27 yaşındaki F.C., bir süre önce, 6 yıldır nikahsız olarak birlikte yaşadığı İ.T.’yi terk edip oğlu 5 yaşındaki A.C. ile birlikte babasının evine yerleşti. F.C., terk ettiği eşi İ.T.’nin kendisini sürekli rahatsız etmesi üzerine Cumhuriyet Savcılığı’na müracaat etti. 3 ay uzaklaştırma cezası alan İ.T., iddiaya göre uzaklaştırma cezasını ihlal etti. F.C.’nin yeniden şikayetçi olması üzerine gözaltına alınan İ.T., Adliye’ye sevk edildi. Savcıya ifade veren, İ.T., Adliye çıkışında eşi F.C.’den hapis cezasını yatmaması için şikayetini geri almasını istedi. F.C. olumsuz yanıt verince İ.T. kendisini araçların önüne atacağını söyleyip adliye binasının yanındaki Adana Çevreyolu’na doğru yürümeye başladı.

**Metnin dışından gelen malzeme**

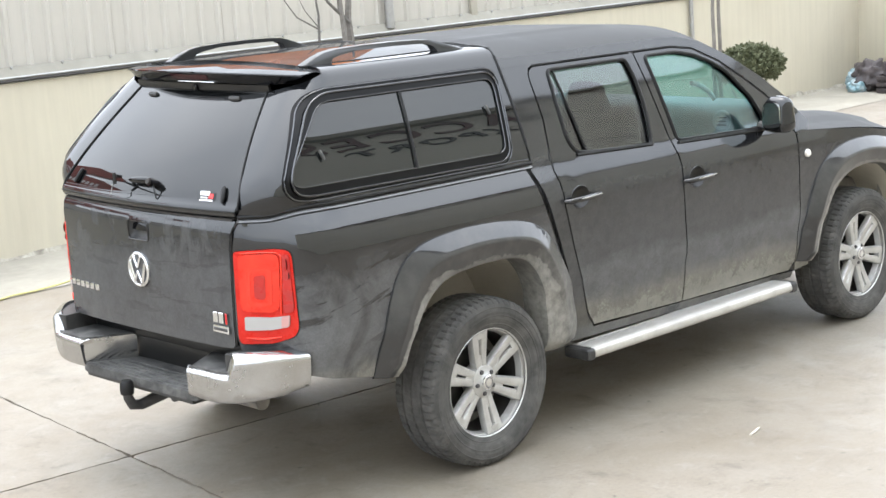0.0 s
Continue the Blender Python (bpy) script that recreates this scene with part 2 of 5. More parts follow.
FRAME = mat("window_frame_black", (0.004, 0.004, 0.0045), 0.3, 0.0, 0.03, 0.12)
GLOSSBLACK = mat("gloss_black", (0.005, 0.005, 0.006), 0.06, 0.0, 0.8, 0.0)
SILVER = mat("silver_badge", (0.72, 0.73, 0.74), 0.14, 1.0)
BADGE_DARK = mat("badge_ground", (0.10, 0.10, 0.105), 0.3, 0.6)
SEAT = dusty("seat_cloth", (0.06, 0.06, 0.062), (0.09, 0.09, 0.09), 0.9, 0.5, 30.0)
DASH = mat("dashboard_grey", (0.16, 0.165, 0.17), 0.6)
LIGHTTRIM = mat("light_interior_trim", (0.45, 0.46, 0.45), 0.7)
WHITE = mat("white_print", (0.8, 0.8, 0.8), 0.4)
REDPRINT = mat("red_print", (0.55, 0.02, 0.02), 0.4)
AMBER = mat("indicator_lens", (0.75, 0.72, 0.68), 0.1, 0, 1.0)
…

Bu sırada annesi F.C.’nin yanında bulunan A.C. de babasının arkasından "Ne olur gitme baba. Bizi bırakma" diye ağladı. A.C.’nin haykırışı çevredekilerin de dikkatini çekti. F.C. de çevredekilere "Ne olur yardım edin eşim araçların önüne kendini atacak ne olur durdurun" dedi. Bunun üzerine çevredekiler İ.T.’yi güçlükle engelleyip, F.C. ve oğlu A.C.’nin yanına götürdü. Çevredekiler İ.T.’ye oğlunun ağlattığı için tepki gösterdi. Oğluna sarılan İ.T. de "Davalarını geri alsınlar. Beni hapise düşürmesinler diyorum" diyerek ağladı. Adliyeden çıkan avukatlar da çifte yardımcı olup ikna etmek istedi. Gözyaşlarına hakim olamayan F.C. de "Annemin yanında yaşıyorum. Bana davamı geri al diyor. Anneme sormadan şikayetimi geri alamam" dedi. İ.T. de "Annesi şikayetini geri almasını istemiyor. Ben eşime ’Gel evine sahip çık, sana resmi nikah yapayım’ diyorum" diyerek derdini anlatmaya çalıştı. Bu sırada A.C. de "Baba" diyerek ağlamasını sürdürdü. İkna edilen çift, adliye bahçesindeki banklarda bir süre konuştuktan sonra ayrılıp, adliyeden uzaklaştı.